GIVEN REQUEST
Can you write out all the lines word for word, with no pictures?

┄┄┄┄┄┄┄┄┄┄┄┄┄┄┄┄┄┄┄┄

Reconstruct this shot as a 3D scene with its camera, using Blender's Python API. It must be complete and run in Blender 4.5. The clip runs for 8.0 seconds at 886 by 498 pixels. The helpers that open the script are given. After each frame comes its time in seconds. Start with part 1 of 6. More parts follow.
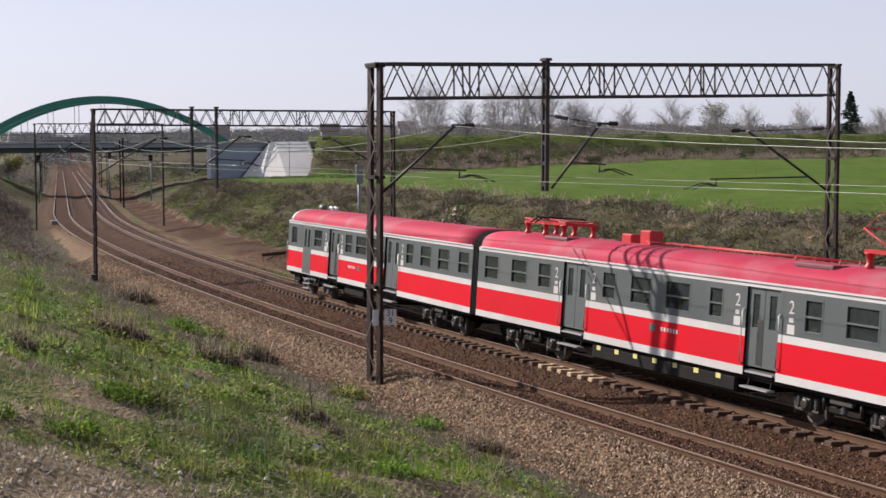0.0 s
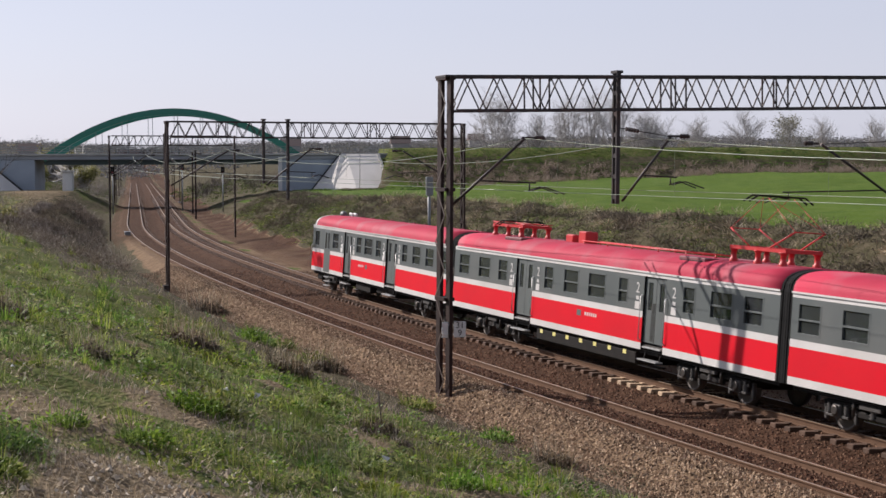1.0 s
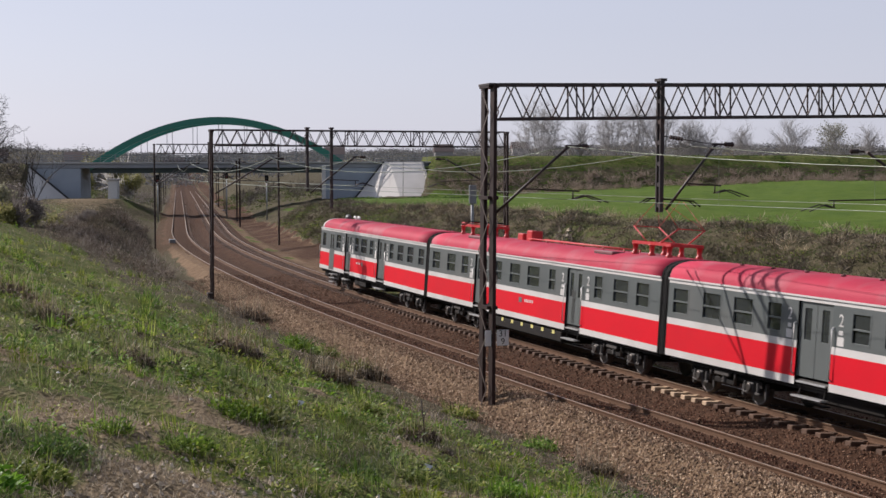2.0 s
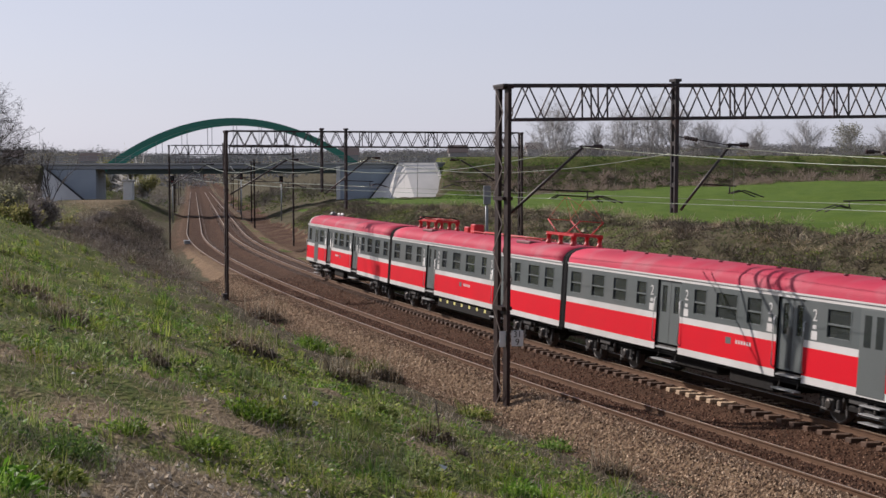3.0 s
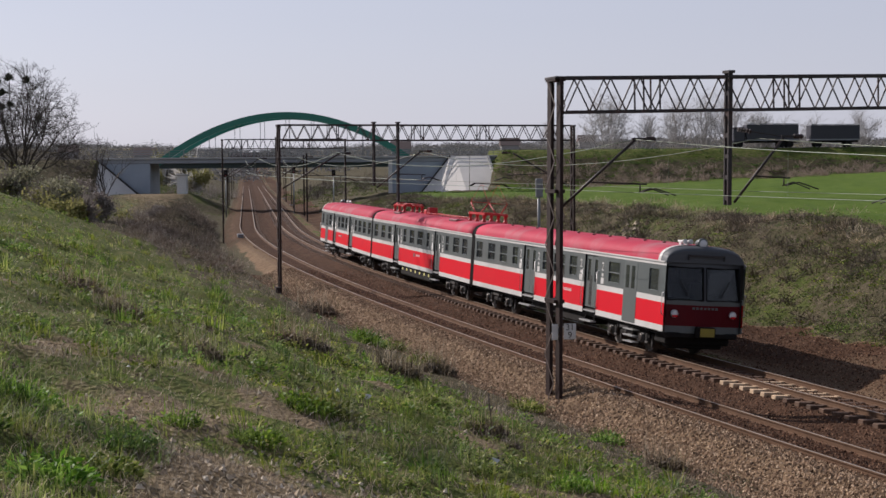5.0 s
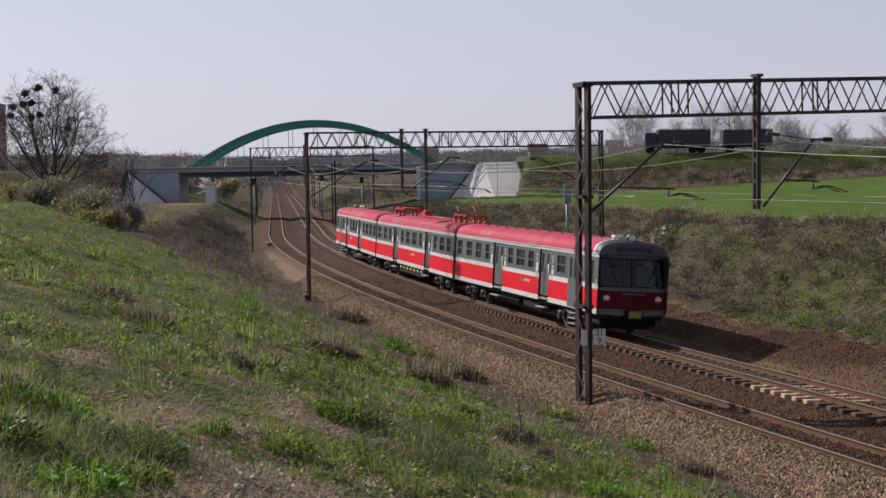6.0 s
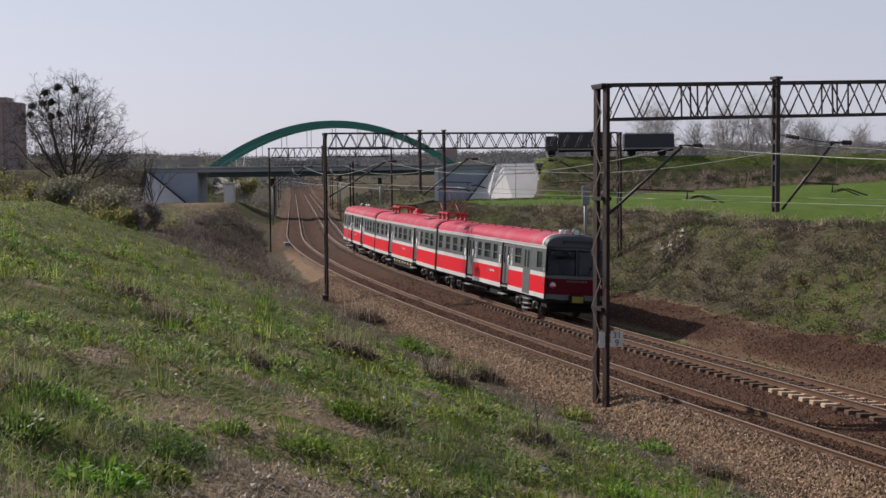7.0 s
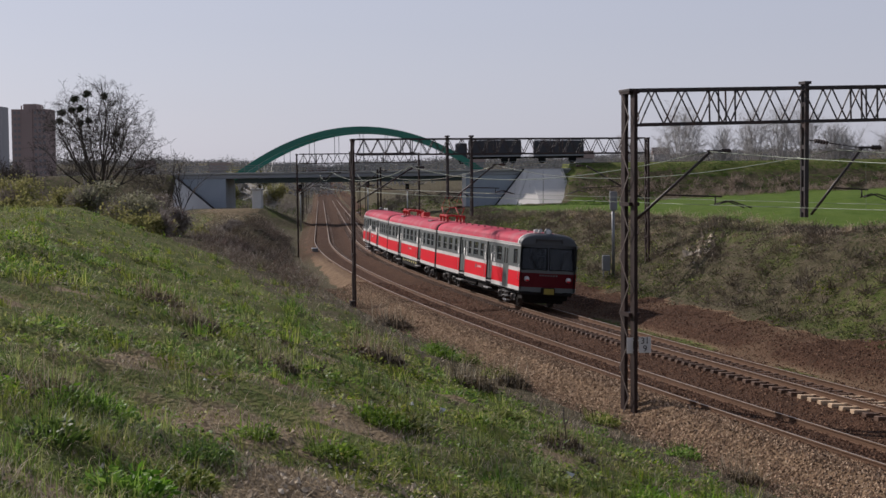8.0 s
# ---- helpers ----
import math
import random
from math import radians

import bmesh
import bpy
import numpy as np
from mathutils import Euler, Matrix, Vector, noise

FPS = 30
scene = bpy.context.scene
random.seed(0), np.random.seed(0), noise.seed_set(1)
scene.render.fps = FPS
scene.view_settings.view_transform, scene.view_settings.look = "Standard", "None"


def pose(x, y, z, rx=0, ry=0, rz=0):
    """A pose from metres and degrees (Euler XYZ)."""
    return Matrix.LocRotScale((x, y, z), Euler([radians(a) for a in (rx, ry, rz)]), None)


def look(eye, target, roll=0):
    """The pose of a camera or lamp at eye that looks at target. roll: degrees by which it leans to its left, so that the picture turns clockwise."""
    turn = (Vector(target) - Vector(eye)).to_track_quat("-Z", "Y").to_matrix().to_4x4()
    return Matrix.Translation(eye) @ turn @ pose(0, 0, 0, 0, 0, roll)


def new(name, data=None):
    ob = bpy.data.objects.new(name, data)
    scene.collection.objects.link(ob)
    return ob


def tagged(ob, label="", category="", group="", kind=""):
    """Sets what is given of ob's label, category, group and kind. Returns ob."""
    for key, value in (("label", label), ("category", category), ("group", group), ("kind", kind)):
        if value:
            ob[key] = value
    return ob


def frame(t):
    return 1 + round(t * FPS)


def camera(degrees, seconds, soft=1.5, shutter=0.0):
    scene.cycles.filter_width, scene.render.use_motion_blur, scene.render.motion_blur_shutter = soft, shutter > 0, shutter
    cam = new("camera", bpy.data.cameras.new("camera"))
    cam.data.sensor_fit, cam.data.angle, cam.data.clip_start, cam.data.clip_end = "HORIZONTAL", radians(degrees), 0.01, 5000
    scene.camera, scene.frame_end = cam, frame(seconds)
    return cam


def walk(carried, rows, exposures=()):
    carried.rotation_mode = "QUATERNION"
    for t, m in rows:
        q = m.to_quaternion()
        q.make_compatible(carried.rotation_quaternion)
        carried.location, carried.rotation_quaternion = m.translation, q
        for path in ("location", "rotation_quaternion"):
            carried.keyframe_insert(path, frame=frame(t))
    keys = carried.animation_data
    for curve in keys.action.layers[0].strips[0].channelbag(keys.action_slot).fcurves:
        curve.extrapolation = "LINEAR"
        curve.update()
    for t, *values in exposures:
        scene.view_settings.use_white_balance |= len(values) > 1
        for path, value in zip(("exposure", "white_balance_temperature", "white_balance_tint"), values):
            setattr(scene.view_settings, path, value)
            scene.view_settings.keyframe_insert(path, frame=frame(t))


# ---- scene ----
# The eye stands on the grassy cutting bank and only turns.
EYE = (0.0, 0.0, 6.2)
cam = camera(31.83, 8.0, soft=1.5, shutter=0.25)
TURNS = [
    (0.0, 86.309, 0.258, -8.885),
    (0.5, 86.679, 0.054, -7.382),
    (1.0, 86.775, 0.156, -6.304),
    (1.5, 87.039, 0.198, -5.305),
    (3.0, 87.111, 0.217, -4.183),
    (3.5, 87.153, 0.402, -3.806),
    (4.0, 87.019, 0.428, -3.425),
    (4.5, 86.812, 0.302, -2.874),
    (6.0, 87.122, 0.971, -1.241),
    (6.5, 87.183, 0.877, -0.907),
    (7.0, 87.173, 0.673, -0.571),
    (7.5, 87.169, 0.599, -0.030),
    (8.0, 87.395, 0.760, 0.440),
]
walk(cam, [(t, pose(*EYE, rx, ry, rz)) for t, rx, ry, rz in TURNS], [(0.0, 0.36, 5950, 18), (1.5, 0.22, 5950, 18), (3.5, 0.09, 5950, 18), (4.5, 0.05, 5950, 18), (7.5, 0.03, 5950, 18), (8.0, -0.14, 5950, 18)])

# ---- sky and sun ----
SUN_DIR = Vector((-0.765, 0.644, 0.0)).normalized()
SUN_UP = radians(34)
world = bpy.data.worlds.new("world")
scene.world = world
world.use_nodes = True
wn = world.node_tree.nodes
sky = wn.new("ShaderNodeTexSky")
sky.sky_type = "NISHITA"
sky.sun_disc = False
sky.sun_elevation = SUN_UP
sky.sun_rotation = math.atan2(SUN_DIR.x, SUN_DIR.y)
sky.air_density, sky.dust_density, sky.ozone_density = 1.0, 0.9, 1.0
wn["Background"].inputs["Strength"].default_value = 0.084
# thin spring haze takes most of the blue out of the sky
haze = wn.new("ShaderNodeHueSaturation")
haze.inputs["Saturation"].default_value = 0.5
world.node_tree.links.new(sky.outputs["Color"], haze.inputs["Color"])
veil = wn.new("ShaderNodeMix")
veil.data_type = "RGBA"
veil.inputs["B"].default_value = (7.3, 7.3, 7.75, 1)
sky_dir = wn.new("ShaderNodeTexCoord")
sky_axis = wn.new("ShaderNodeSeparateXYZ")
world.node_tree.links.new(sky_dir.outputs["Generated"], sky_axis.inputs["Vector"])
haze_depth = wn.new("ShaderNodeMapRange")
for key, val in (("From Min", 0.0), ("From Max", 0.6), ("To Min", 0.62), ("To Max", 0.0)):
    haze_depth.inputs[key].default_value = val
world.node_tree.links.new(sky_axis.outputs["Z"], haze_depth.inputs["Value"])
world.node_tree.links.new(haze_depth.outputs["Result"], veil.inputs["Factor"])
world.node_tree.links.new(haze.outputs["Color"], veil.inputs["A"])
world.node_tree.links.new(veil.outputs["Result"], wn["Background"].inputs["Color"])
sun_data = bpy.data.lights.new("sun", "SUN")
sun_data.energy, sun_data.angle, sun_data.color = 5.0, radians(0.6), (1.0, 0.90, 0.74)
sun = new("sun", sun_data)
sun.matrix_basis = look((0, 0, 60), Vector((0, 0, 60)) - Vector((SUN_DIR.x * math.cos(SUN_UP), SUN_DIR.y * math.cos(SUN_UP), math.sin(SUN_UP))))

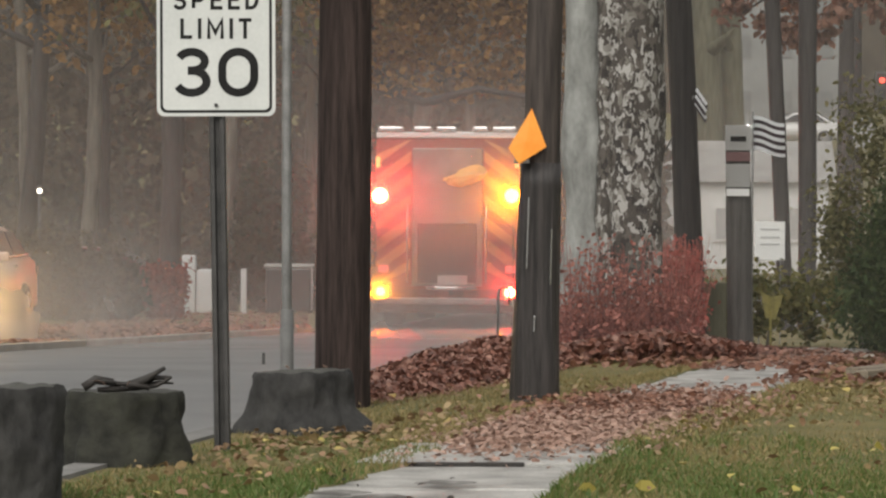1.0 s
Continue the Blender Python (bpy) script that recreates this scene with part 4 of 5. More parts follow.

┄┄┄┄┄┄┄┄┄┄┄┄┄┄┄┄┄┄┄┄

WRITTEN ANSWER
Reconstruct this shot as a 3D scene with its camera, using Blender's Python API. It must be complete and run in Blender 4.5. The clip runs for 8.0 seconds at 886 by 498 pixels. The helpers that open the script are given. After each frame comes its time in seconds. Start with part 1 of 6. More parts follow.
0.0 s
1.0 s
2.0 s
3.0 s
5.0 s
6.0 s
7.0 s
8.0 s
# ---- helpers ----
import math
import random
from math import radians

import bmesh
import bpy
import numpy as np
from mathutils import Euler, Matrix, Vector, noise

FPS = 30
scene = bpy.context.scene
random.seed(0), np.random.seed(0), noise.seed_set(1)
scene.render.fps = FPS
scene.view_settings.view_transform, scene.view_settings.look = "Standard", "None"


def pose(x, y, z, rx=0, ry=0, rz=0):
    """A pose from metres and degrees (Euler XYZ)."""
    return Matrix.LocRotScale((x, y, z), Euler([radians(a) for a in (rx, ry, rz)]), None)


def look(eye, target, roll=0):
    """The pose of a camera or lamp at eye that looks at target. roll: degrees by which it leans to its left, so that the picture turns clockwise."""
    turn = (Vector(target) - Vector(eye)).to_track_quat("-Z", "Y").to_matrix().to_4x4()
    return Matrix.Translation(eye) @ turn @ pose(0, 0, 0, 0, 0, roll)


def new(name, data=None):
    ob = bpy.data.objects.new(name, data)
    scene.collection.objects.link(ob)
    return ob


def tagged(ob, label="", category="", group="", kind=""):
    """Sets what is given of ob's label, category, group and kind. Returns ob."""
    for key, value in (("label", label), ("category", category), ("group", group), ("kind", kind)):
        if value:
            ob[key] = value
    return ob


def frame(t):
    return 1 + round(t * FPS)


def camera(degrees, seconds, soft=1.5, shutter=0.0):
    scene.cycles.filter_width, scene.render.use_motion_blur, scene.render.motion_blur_shutter = soft, shutter > 0, shutter
    cam = new("camera", bpy.data.cameras.new("camera"))
    cam.data.sensor_fit, cam.data.angle, cam.data.clip_start, cam.data.clip_end = "HORIZONTAL", radians(degrees), 0.01, 5000
    scene.camera, scene.frame_end = cam, frame(seconds)
    return cam


def walk(carried, rows, exposures=()):
    carried.rotation_mode = "QUATERNION"
    for t, m in rows:
        q = m.to_quaternion()
        q.make_compatible(carried.rotation_quaternion)
        carried.location, carried.rotation_quaternion = m.translation, q
        for path in ("location", "rotation_quaternion"):
            carried.keyframe_insert(path, frame=frame(t))
    keys = carried.animation_data
    for curve in keys.action.layers[0].strips[0].channelbag(keys.action_slot).fcurves:
        curve.extrapolation = "LINEAR"
        curve.update()
    for t, *values in exposures:
        scene.view_settings.use_white_balance |= len(values) > 1
        for path, value in zip(("exposure", "white_balance_temperature", "white_balance_tint"), values):
            setattr(scene.view_settings, path, value)
            scene.view_settings.keyframe_insert(path, frame=frame(t))


# ---- scene ----
# The eye stands on the grassy cutting bank and only turns.
EYE = (0.0, 0.0, 6.2)
cam = camera(31.83, 8.0, soft=1.5, shutter=0.25)
TURNS = [
    (0.0, 86.309, 0.258, -8.885),
    (0.5, 86.679, 0.054, -7.382),
    (1.0, 86.775, 0.156, -6.304),
    (1.5, 87.039, 0.198, -5.305),
    (3.0, 87.111, 0.217, -4.183),
    (3.5, 87.153, 0.402, -3.806),
    (4.0, 87.019, 0.428, -3.425),
    (4.5, 86.812, 0.302, -2.874),
    (6.0, 87.122, 0.971, -1.241),
    (6.5, 87.183, 0.877, -0.907),
    (7.0, 87.173, 0.673, -0.571),
    (7.5, 87.169, 0.599, -0.030),
    (8.0, 87.395, 0.760, 0.440),
]
walk(cam, [(t, pose(*EYE, rx, ry, rz)) for t, rx, ry, rz in TURNS], [(0.0, 0.36, 5950, 18), (1.5, 0.22, 5950, 18), (3.5, 0.09, 5950, 18), (4.5, 0.05, 5950, 18), (7.5, 0.03, 5950, 18), (8.0, -0.14, 5950, 18)])

# ---- sky and sun ----
SUN_DIR = Vector((-0.765, 0.644, 0.0)).normalized()
SUN_UP = radians(34)
world = bpy.data.worlds.new("world")
scene.world = world
world.use_nodes = True
wn = world.node_tree.nodes
sky = wn.new("ShaderNodeTexSky")
sky.sky_type = "NISHITA"
sky.sun_disc = False
sky.sun_elevation = SUN_UP
sky.sun_rotation = math.atan2(SUN_DIR.x, SUN_DIR.y)
sky.air_density, sky.dust_density, sky.ozone_density = 1.0, 0.9, 1.0
wn["Background"].inputs["Strength"].default_value = 0.084
# thin spring haze takes most of the blue out of the sky
haze = wn.new("ShaderNodeHueSaturation")
haze.inputs["Saturation"].default_value = 0.5
world.node_tree.links.new(sky.outputs["Color"], haze.inputs["Color"])
veil = wn.new("ShaderNodeMix")
veil.data_type = "RGBA"
veil.inputs["B"].default_value = (7.3, 7.3, 7.75, 1)
sky_dir = wn.new("ShaderNodeTexCoord")
sky_axis = wn.new("ShaderNodeSeparateXYZ")
world.node_tree.links.new(sky_dir.outputs["Generated"], sky_axis.inputs["Vector"])
haze_depth = wn.new("ShaderNodeMapRange")
for key, val in (("From Min", 0.0), ("From Max", 0.6), ("To Min", 0.62), ("To Max", 0.0)):
    haze_depth.inputs[key].default_value = val
world.node_tree.links.new(sky_axis.outputs["Z"], haze_depth.inputs["Value"])
world.node_tree.links.new(haze_depth.outputs["Result"], veil.inputs["Factor"])
world.node_tree.links.new(haze.outputs["Color"], veil.inputs["A"])
world.node_tree.links.new(veil.outputs["Result"], wn["Background"].inputs["Color"])
sun_data = bpy.data.lights.new("sun", "SUN")
sun_data.energy, sun_data.angle, sun_data.color = 5.0, radians(0.6), (1.0, 0.90, 0.74)
sun = new("sun", sun_data)
sun.matrix_basis = look((0, 0, 60), Vector((0, 0, 60)) - Vector((SUN_DIR.x * math.cos(SUN_UP), SUN_DIR.y * math.cos(SUN_UP), math.sin(SUN_UP))))

1.0 s
Continue the Blender Python (bpy) script that recreates this scene with part 4 of 5. More parts follow.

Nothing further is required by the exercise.